Balaam showed Israel how to be unfaithful while still calling themselves Yah’s people. The Nicolaitans turned that same approach into doctrine. Paul spent his ministry pushing in the opposite direction, making sure loyalty to Yah could be seen, understood, and never confused.
Why This Matters Today
This matters because Paul is often placed in the wrong role by both sides.
For Israelites who are serious about obedience, Paul is sometimes treated like an opponent. He is not. Paul stood firmly against compromise. He opposed idolatry, resisted blurred boundaries, and rejected any teaching that made disobedience sound acceptable or harmless. Reading Paul correctly shows that he was guarding obedience, not weakening it.
For Christians, Paul is often used as a shield for relaxed standards. That was never Paul’s intent. He did not teach shared tables, casual blending, or a faith that disconnects belief from obedience. Paul consistently pushed believers to make their loyalty clear and visible, especially in a world filled with competing powers.
Paul’s teaching does not erase boundaries, it reinforces them. He shows how to live faithfully without superstition and without compromise, making sure allegiance to Yah is obvious to everyone watching.
Final Conclusion
When Paul is read carefully and in context, the confusion disappears. Paul never taught believers to compromise, and he never approved of the behavior Yahusha condemns in Revelation. Paul addressed real situations believers faced in a world saturated with idolatry, and his goal was always the same; protect loyalty to Yah without turning obedience into superstition.
Paul refused to treat food as spiritually dangerous in itself, because idols have no power and the earth belongs to Yah. At the same time, Paul refused to allow any action that made it look like a believer shared in idol worship. That balance is the heart of his teaching. He removed unnecessary fear, but he strengthened visible obedience.
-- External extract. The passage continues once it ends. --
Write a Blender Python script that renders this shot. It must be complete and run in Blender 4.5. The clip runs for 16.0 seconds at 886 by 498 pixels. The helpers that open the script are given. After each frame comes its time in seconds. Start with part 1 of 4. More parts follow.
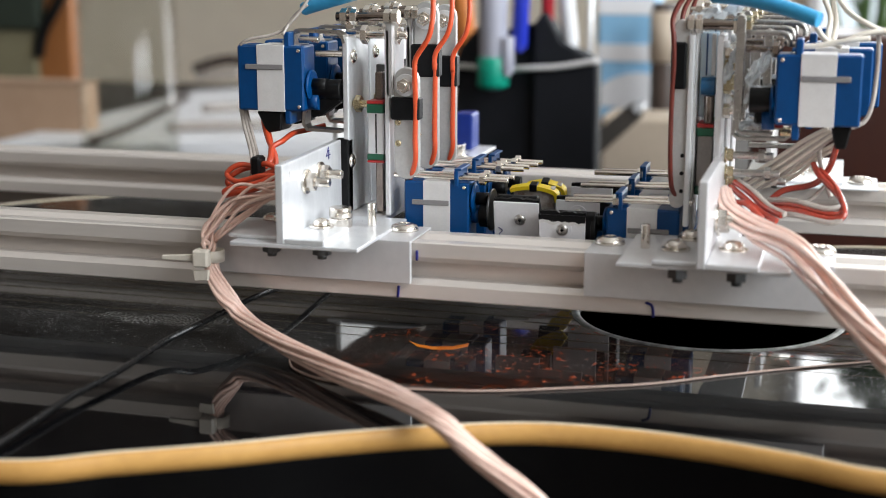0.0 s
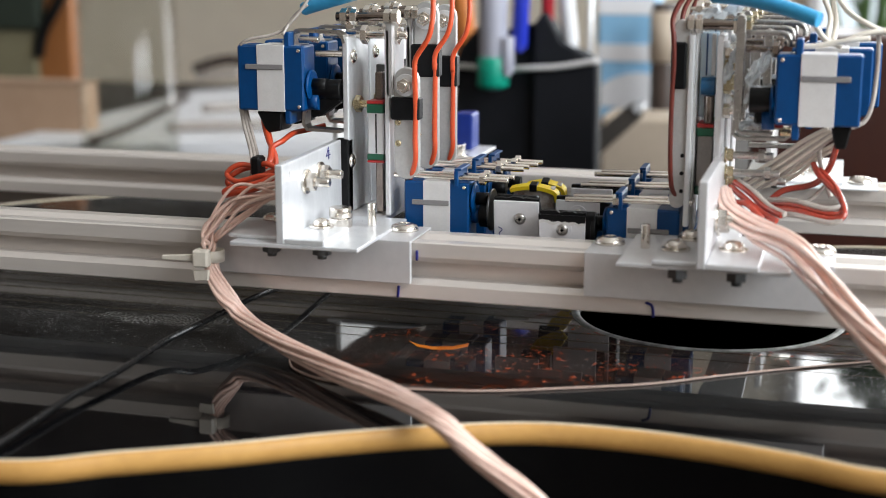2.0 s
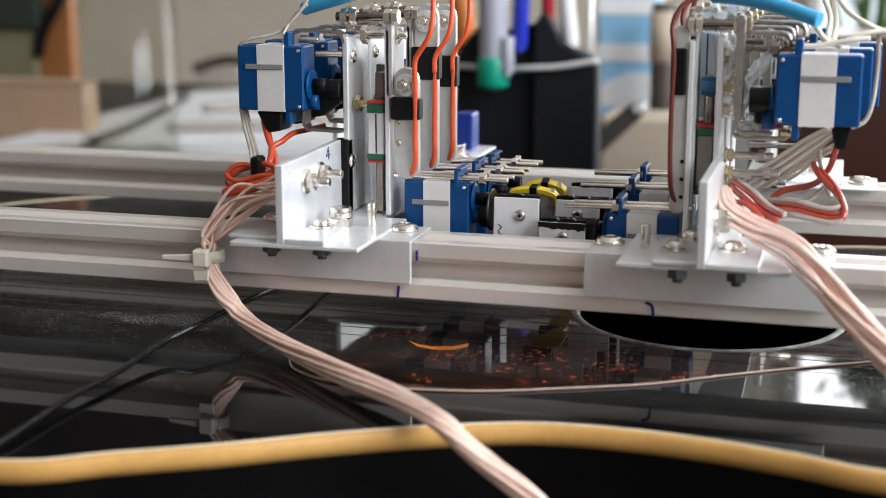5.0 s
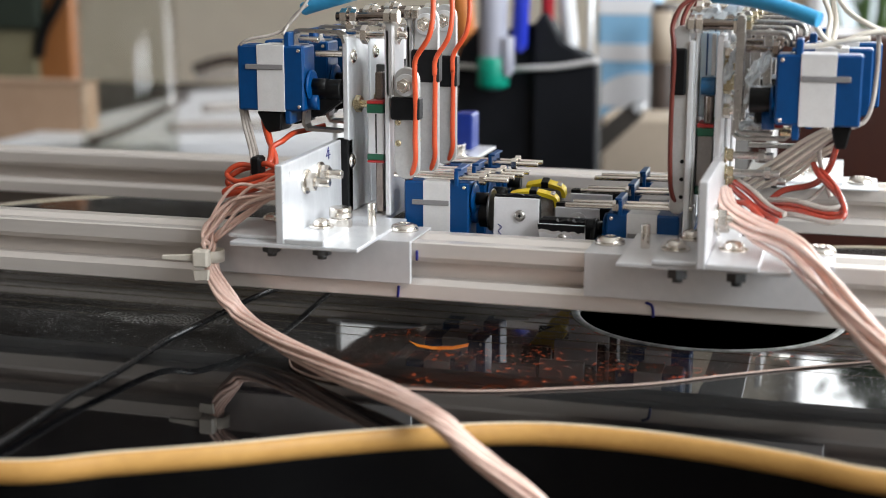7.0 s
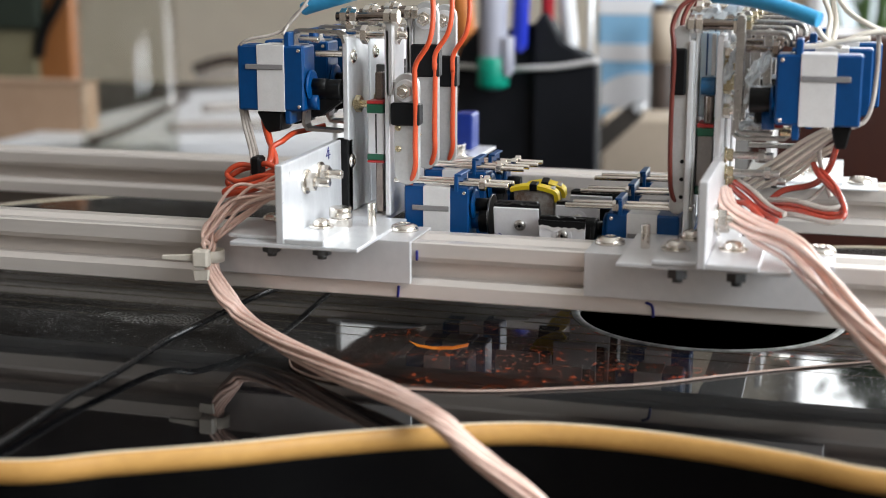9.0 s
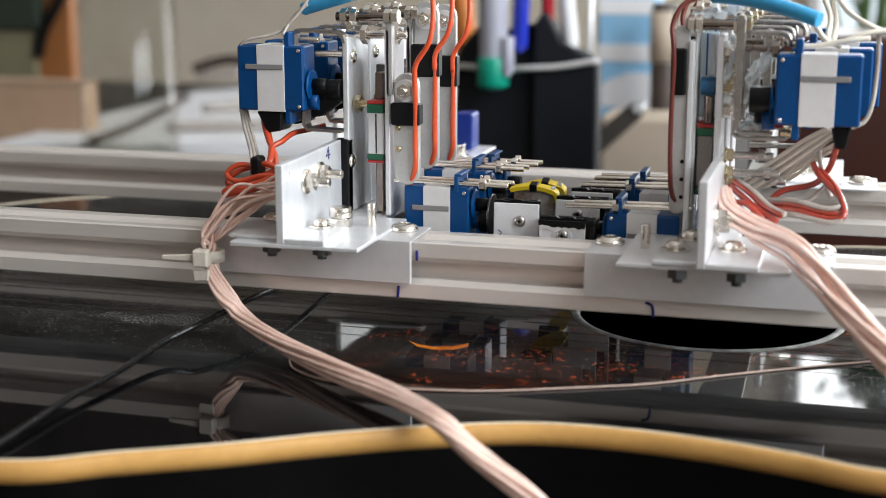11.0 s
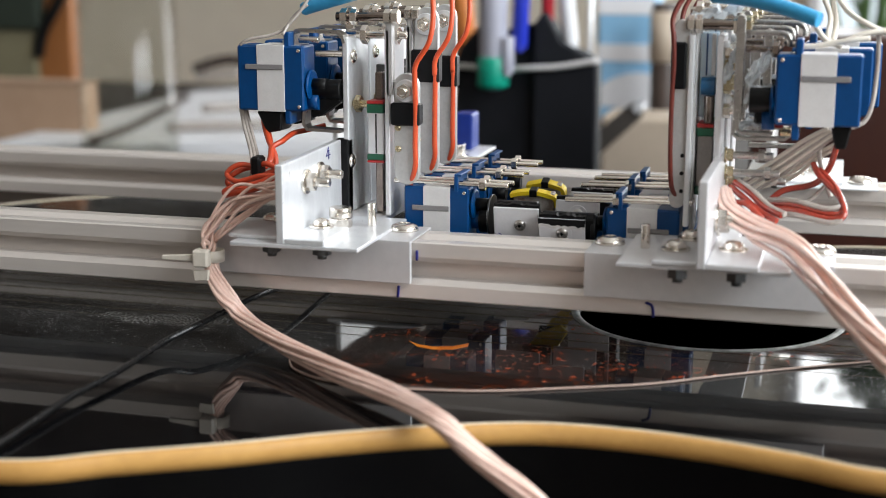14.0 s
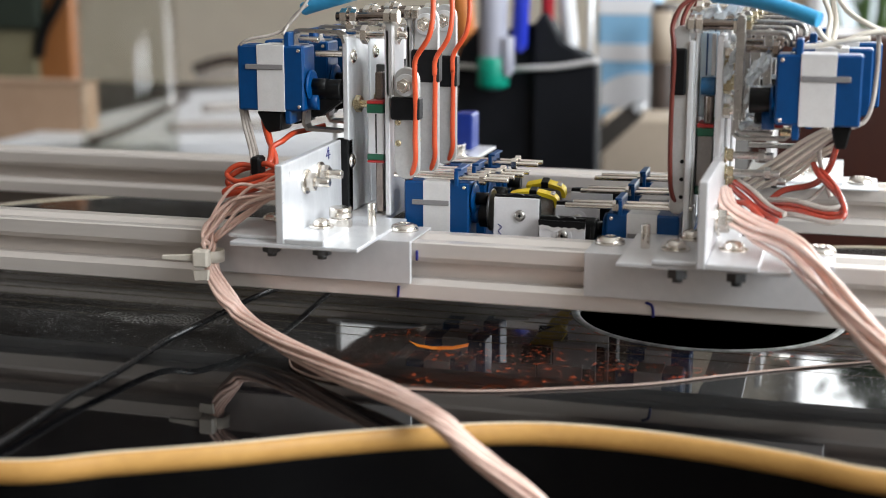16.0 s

This is why Paul told believers not to interrogate food in ordinary settings, yet commanded them to refuse immediately when idolatry was made explicit. The issue was never appetite. The issue was allegiance. Paul cared about what actions communicate, how they affect others, and whether they blur or clarify loyalty.
Balaam taught Israel how to be unfaithful while still thinking they belonged to Yah. The Nicolaitans turned that same strategy into doctrine inside the assemblies. Paul stood against that approach. He taught believers how to live faithfully in a compromised world without blending in or sending mixed messages.
Read this way, Paul does not weaken obedience, he protects it. He does not erase boundaries, he makes them visible. And he does not contradict Yahusha’s condemnation of the Nicolaitans. He stands firmly on the opposite side of it.
Paul’s message is not complicated once it is read honestly; do not create false religious fears where none exist, but never cross a line that confuses who you serve. Real faith shows itself in clear, public loyalty to Yah, without compromise and without confusion.